--- Start of Data ---

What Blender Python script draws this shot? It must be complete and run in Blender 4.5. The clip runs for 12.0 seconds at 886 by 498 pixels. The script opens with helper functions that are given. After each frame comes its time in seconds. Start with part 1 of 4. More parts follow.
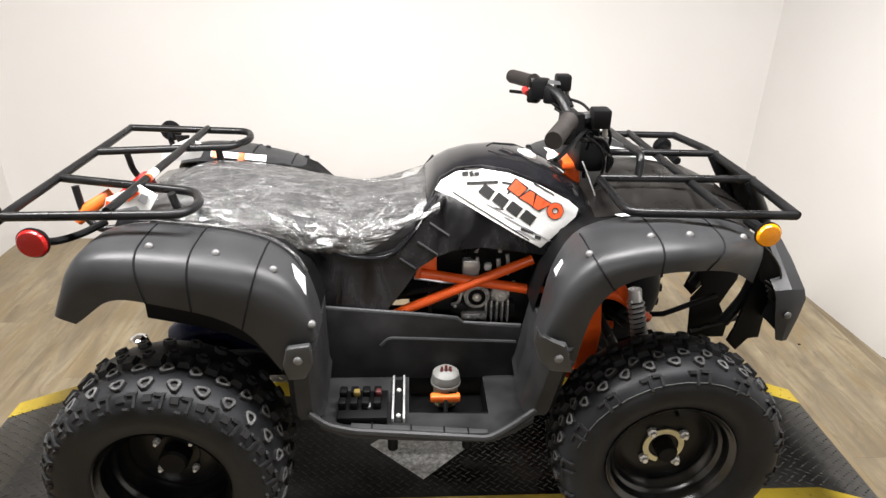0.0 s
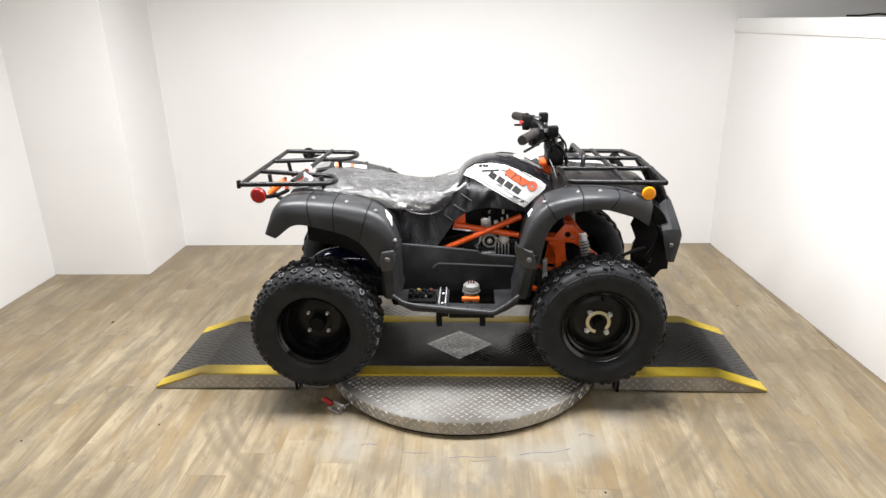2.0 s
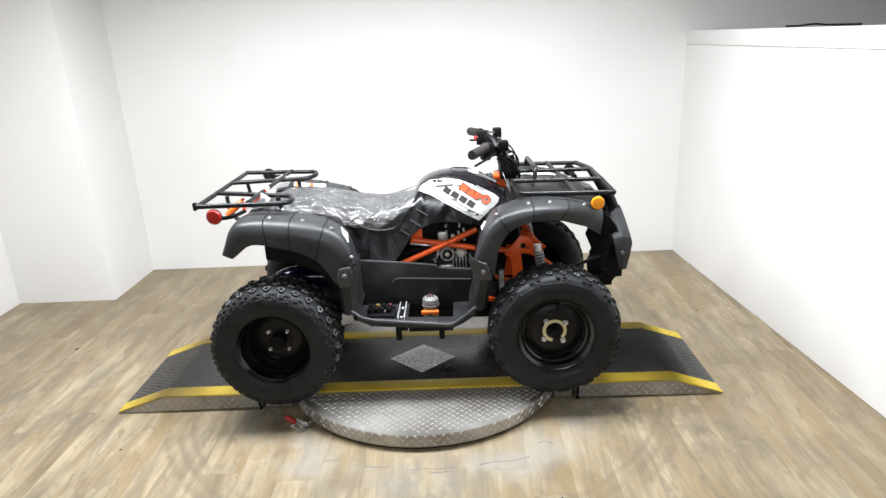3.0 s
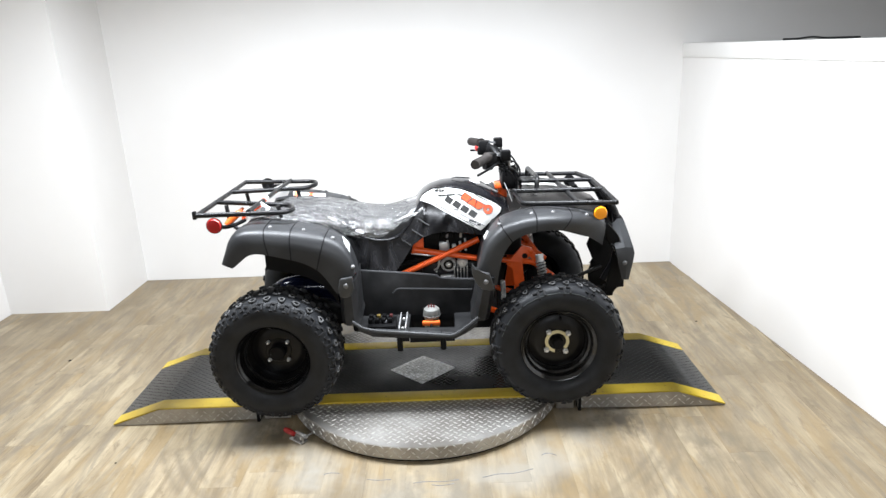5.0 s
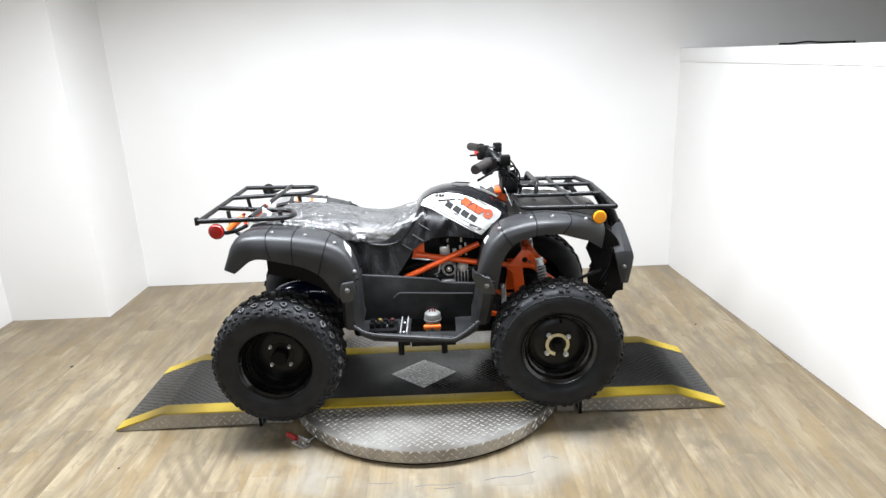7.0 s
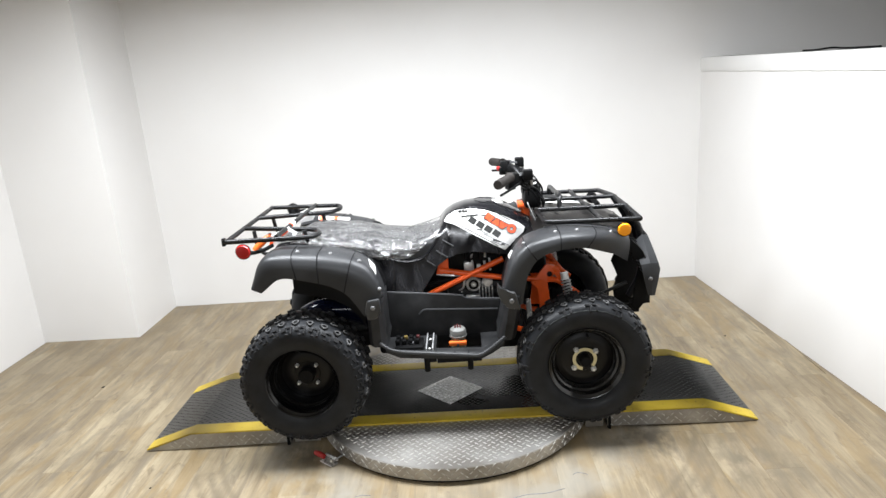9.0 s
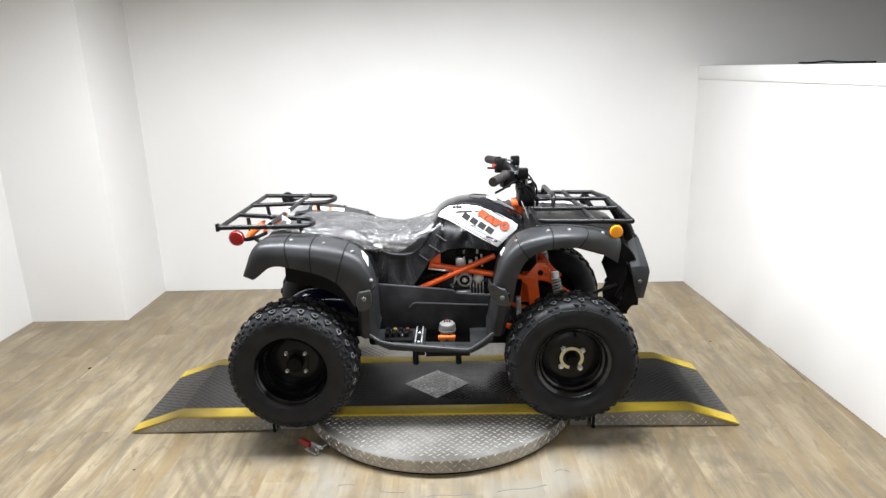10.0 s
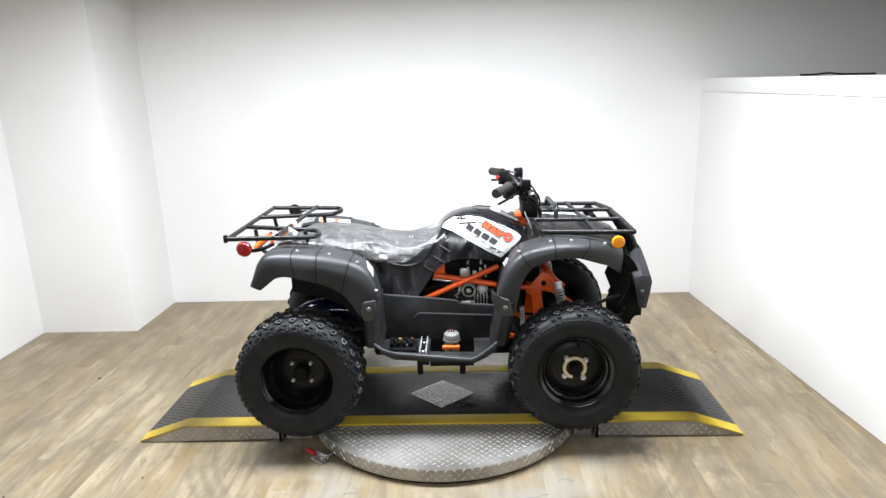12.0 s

--- End of Data ---

What the task requires:
Extract the full listing above verbatim; pictures are to be left out of the copy.

Reply:
What Blender Python script draws this shot? It must be complete and run in Blender 4.5. The clip runs for 12.0 seconds at 886 by 498 pixels. The script opens with helper functions that are given. After each frame comes its time in seconds. Start with part 1 of 4. More parts follow.
0.0 s
2.0 s
3.0 s
5.0 s
7.0 s
9.0 s
10.0 s
12.0 s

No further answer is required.